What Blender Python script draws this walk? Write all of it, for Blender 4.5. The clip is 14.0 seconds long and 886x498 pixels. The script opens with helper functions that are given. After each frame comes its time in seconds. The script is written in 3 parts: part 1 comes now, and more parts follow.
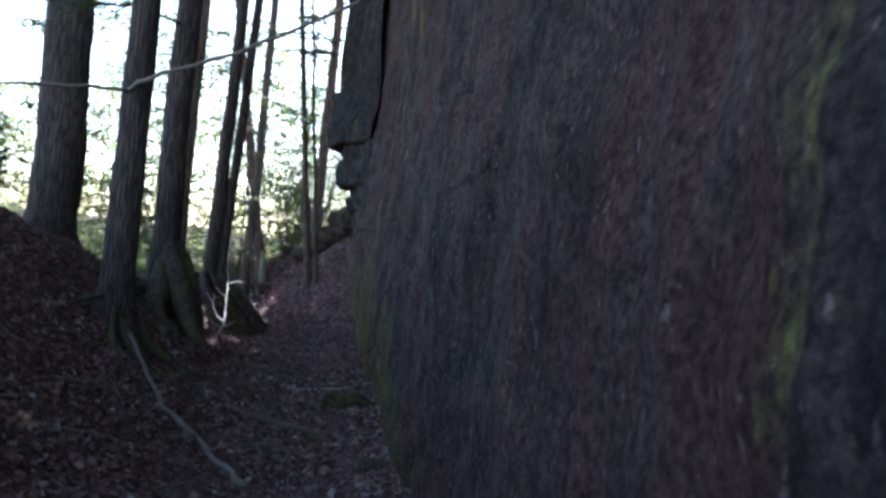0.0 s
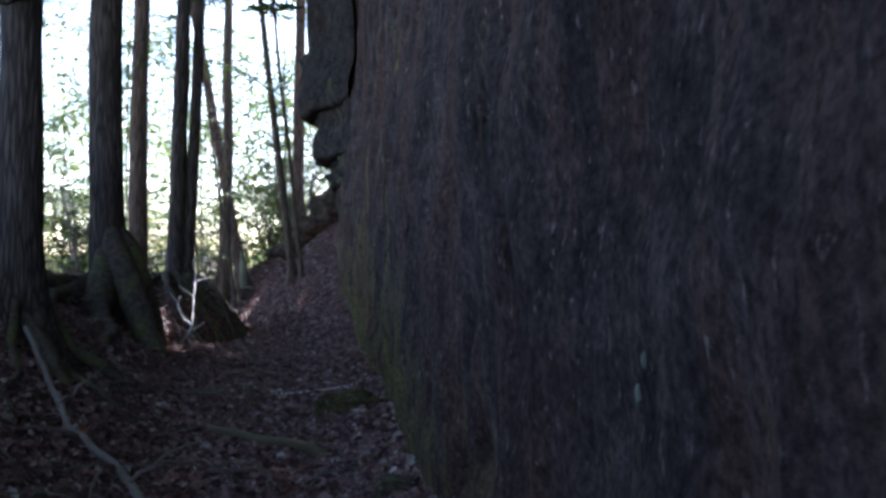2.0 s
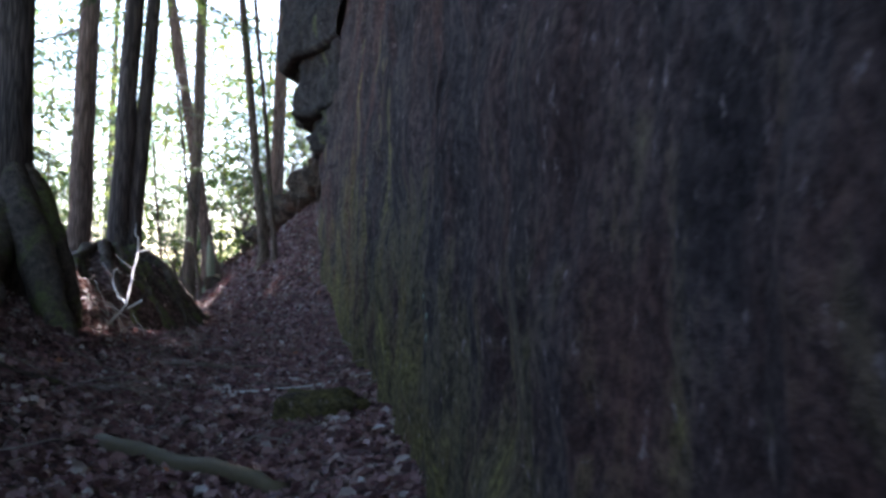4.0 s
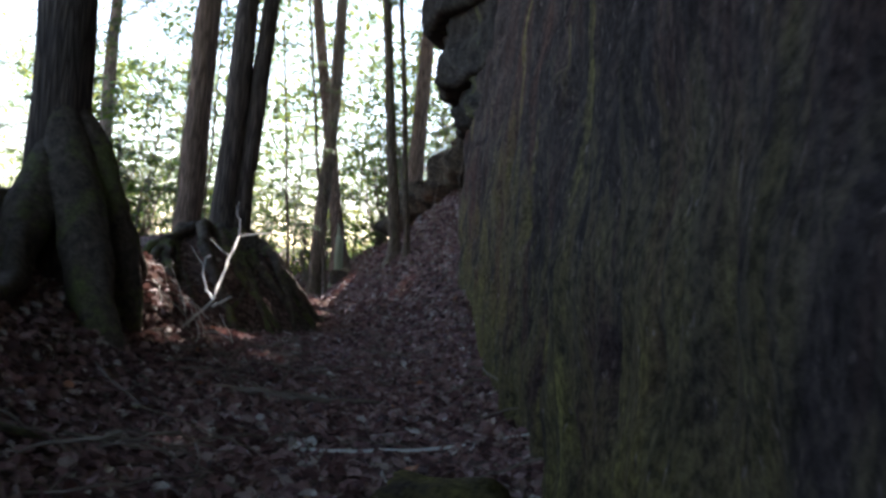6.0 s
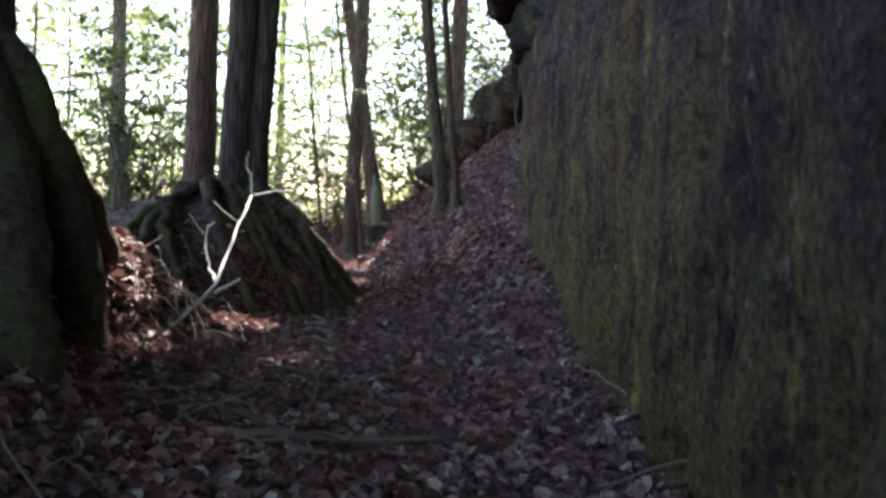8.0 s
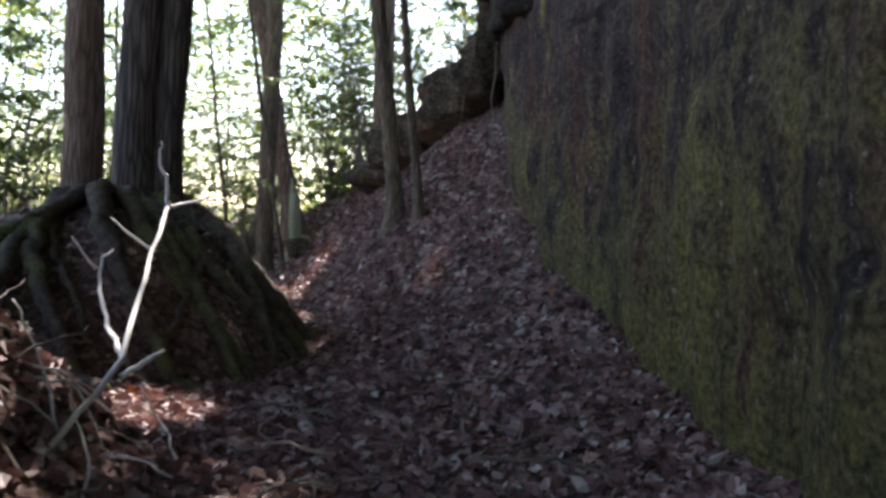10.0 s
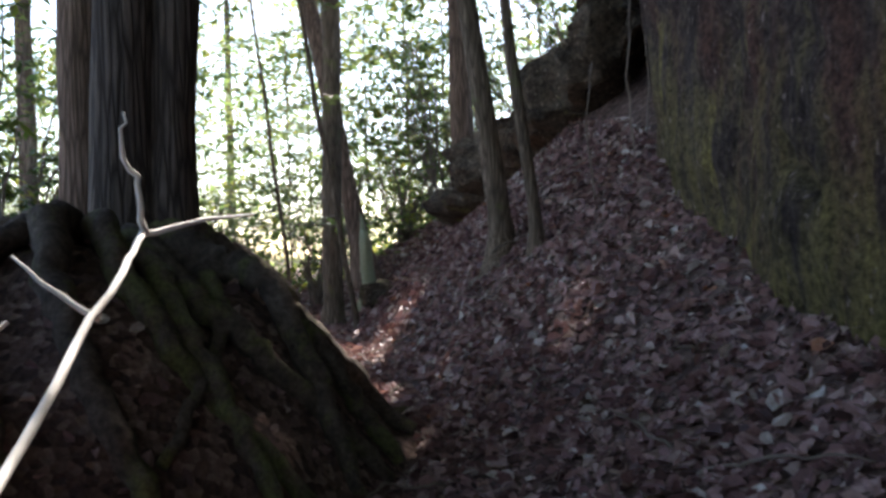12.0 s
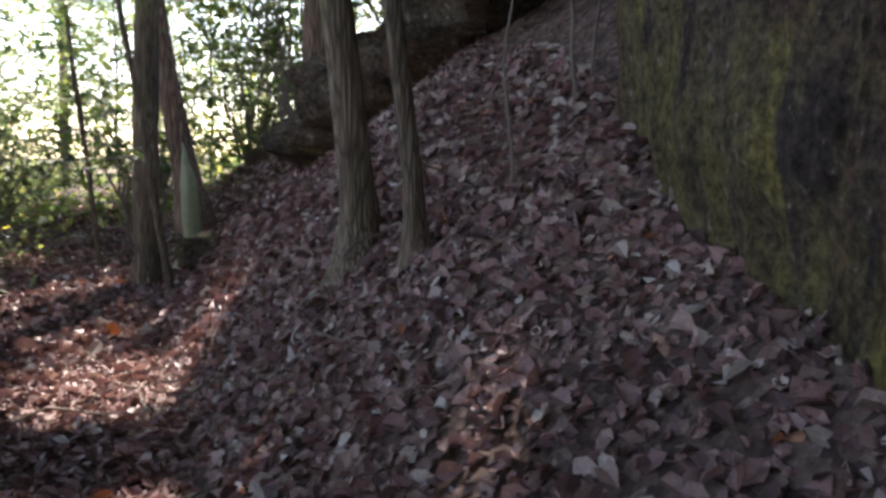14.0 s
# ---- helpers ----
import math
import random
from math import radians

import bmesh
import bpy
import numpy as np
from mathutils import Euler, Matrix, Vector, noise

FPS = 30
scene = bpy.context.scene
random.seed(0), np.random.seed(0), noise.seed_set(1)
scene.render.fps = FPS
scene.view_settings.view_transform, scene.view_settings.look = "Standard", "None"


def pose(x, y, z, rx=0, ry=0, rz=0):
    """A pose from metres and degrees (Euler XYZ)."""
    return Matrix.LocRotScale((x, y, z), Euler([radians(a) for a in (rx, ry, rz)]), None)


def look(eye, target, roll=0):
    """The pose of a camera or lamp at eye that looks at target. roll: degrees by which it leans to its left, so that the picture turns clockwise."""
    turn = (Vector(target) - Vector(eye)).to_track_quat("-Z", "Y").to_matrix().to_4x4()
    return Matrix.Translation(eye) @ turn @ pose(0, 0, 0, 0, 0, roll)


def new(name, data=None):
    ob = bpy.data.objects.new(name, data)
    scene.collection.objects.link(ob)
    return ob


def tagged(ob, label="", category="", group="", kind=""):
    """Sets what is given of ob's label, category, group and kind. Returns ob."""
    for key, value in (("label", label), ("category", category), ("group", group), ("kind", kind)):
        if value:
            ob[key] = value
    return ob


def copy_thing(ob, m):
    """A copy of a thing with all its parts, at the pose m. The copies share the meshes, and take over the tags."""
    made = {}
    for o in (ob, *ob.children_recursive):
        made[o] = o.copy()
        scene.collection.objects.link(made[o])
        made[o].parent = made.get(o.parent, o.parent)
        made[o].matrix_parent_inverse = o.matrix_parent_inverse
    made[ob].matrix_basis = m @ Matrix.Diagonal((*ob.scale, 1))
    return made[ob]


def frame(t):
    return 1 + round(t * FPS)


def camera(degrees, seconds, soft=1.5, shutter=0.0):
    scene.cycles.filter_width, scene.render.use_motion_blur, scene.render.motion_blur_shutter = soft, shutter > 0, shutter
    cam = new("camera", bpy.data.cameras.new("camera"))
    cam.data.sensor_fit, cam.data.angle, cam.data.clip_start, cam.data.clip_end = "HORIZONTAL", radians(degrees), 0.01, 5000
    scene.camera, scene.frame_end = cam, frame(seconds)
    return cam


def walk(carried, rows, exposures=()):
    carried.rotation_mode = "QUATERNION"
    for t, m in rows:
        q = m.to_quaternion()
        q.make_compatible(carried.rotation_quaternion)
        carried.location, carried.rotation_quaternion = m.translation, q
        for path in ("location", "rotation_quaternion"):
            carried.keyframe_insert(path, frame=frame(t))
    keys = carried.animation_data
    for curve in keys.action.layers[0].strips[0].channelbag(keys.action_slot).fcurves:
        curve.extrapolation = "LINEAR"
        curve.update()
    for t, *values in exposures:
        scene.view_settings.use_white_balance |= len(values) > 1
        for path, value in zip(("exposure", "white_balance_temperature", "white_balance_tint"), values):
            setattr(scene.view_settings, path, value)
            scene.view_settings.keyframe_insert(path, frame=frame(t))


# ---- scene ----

# # # #

• _Short problem_:
Repeat the full listing above exactly, with no pictures in the copy.

• _Result_:
What Blender Python script draws this walk? Write all of it, for Blender 4.5. The clip is 14.0 seconds long and 886x498 pixels. The script opens with helper functions that are given. After each frame comes its time in seconds. The script is written in 3 parts: part 1 comes now, and more parts follow.
0.0 s
2.0 s
4.0 s
6.0 s
8.0 s
10.0 s
12.0 s
14.0 s
# ---- helpers ----
import math
import random
from math import radians

import bmesh
import bpy
import numpy as np
from mathutils import Euler, Matrix, Vector, noise

FPS = 30
scene = bpy.context.scene
random.seed(0), np.random.seed(0), noise.seed_set(1)
scene.render.fps = FPS
scene.view_settings.view_transform, scene.view_settings.look = "Standard", "None"


def pose(x, y, z, rx=0, ry=0, rz=0):
    """A pose from metres and degrees (Euler XYZ)."""
    return Matrix.LocRotScale((x, y, z), Euler([radians(a) for a in (rx, ry, rz)]), None)


def look(eye, target, roll=0):
    """The pose of a camera or lamp at eye that looks at target. roll: degrees by which it leans to its left, so that the picture turns clockwise."""
    turn = (Vector(target) - Vector(eye)).to_track_quat("-Z", "Y").to_matrix().to_4x4()
    return Matrix.Translation(eye) @ turn @ pose(0, 0, 0, 0, 0, roll)


def new(name, data=None):
    ob = bpy.data.objects.new(name, data)
    scene.collection.objects.link(ob)
    return ob


def tagged(ob, label="", category="", group="", kind=""):
    """Sets what is given of ob's label, category, group and kind. Returns ob."""
    for key, value in (("label", label), ("category", category), ("group", group), ("kind", kind)):
        if value:
            ob[key] = value
    return ob


def copy_thing(ob, m):
    """A copy of a thing with all its parts, at the pose m. The copies share the meshes, and take over the tags."""
    made = {}
    for o in (ob, *ob.children_recursive):
        made[o] = o.copy()
        scene.collection.objects.link(made[o])
        made[o].parent = made.get(o.parent, o.parent)
        made[o].matrix_parent_inverse = o.matrix_parent_inverse
    made[ob].matrix_basis = m @ Matrix.Diagonal((*ob.scale, 1))
    return made[ob]


def frame(t):
    return 1 + round(t * FPS)


def camera(degrees, seconds, soft=1.5, shutter=0.0):
    scene.cycles.filter_width, scene.render.use_motion_blur, scene.render.motion_blur_shutter = soft, shutter > 0, shutter
    cam = new("camera", bpy.data.cameras.new("camera"))
    cam.data.sensor_fit, cam.data.angle, cam.data.clip_start, cam.data.clip_end = "HORIZONTAL", radians(degrees), 0.01, 5000
    scene.camera, scene.frame_end = cam, frame(seconds)
    return cam


def walk(carried, rows, exposures=()):
    carried.rotation_mode = "QUATERNION"
    for t, m in rows:
        q = m.to_quaternion()
        q.make_compatible(carried.rotation_quaternion)
        carried.location, carried.rotation_quaternion = m.translation, q
        for path in ("location", "rotation_quaternion"):
            carried.keyframe_insert(path, frame=frame(t))
    keys = carried.animation_data
    for curve in keys.action.layers[0].strips[0].channelbag(keys.action_slot).fcurves:
        curve.extrapolation = "LINEAR"
        curve.update()
    for t, *values in exposures:
        scene.view_settings.use_white_balance |= len(values) > 1
        for path, value in zip(("exposure", "white_balance_temperature", "white_balance_tint"), values):
            setattr(scene.view_settings, path, value)
            scene.view_settings.keyframe_insert(path, frame=frame(t))


# ---- scene ----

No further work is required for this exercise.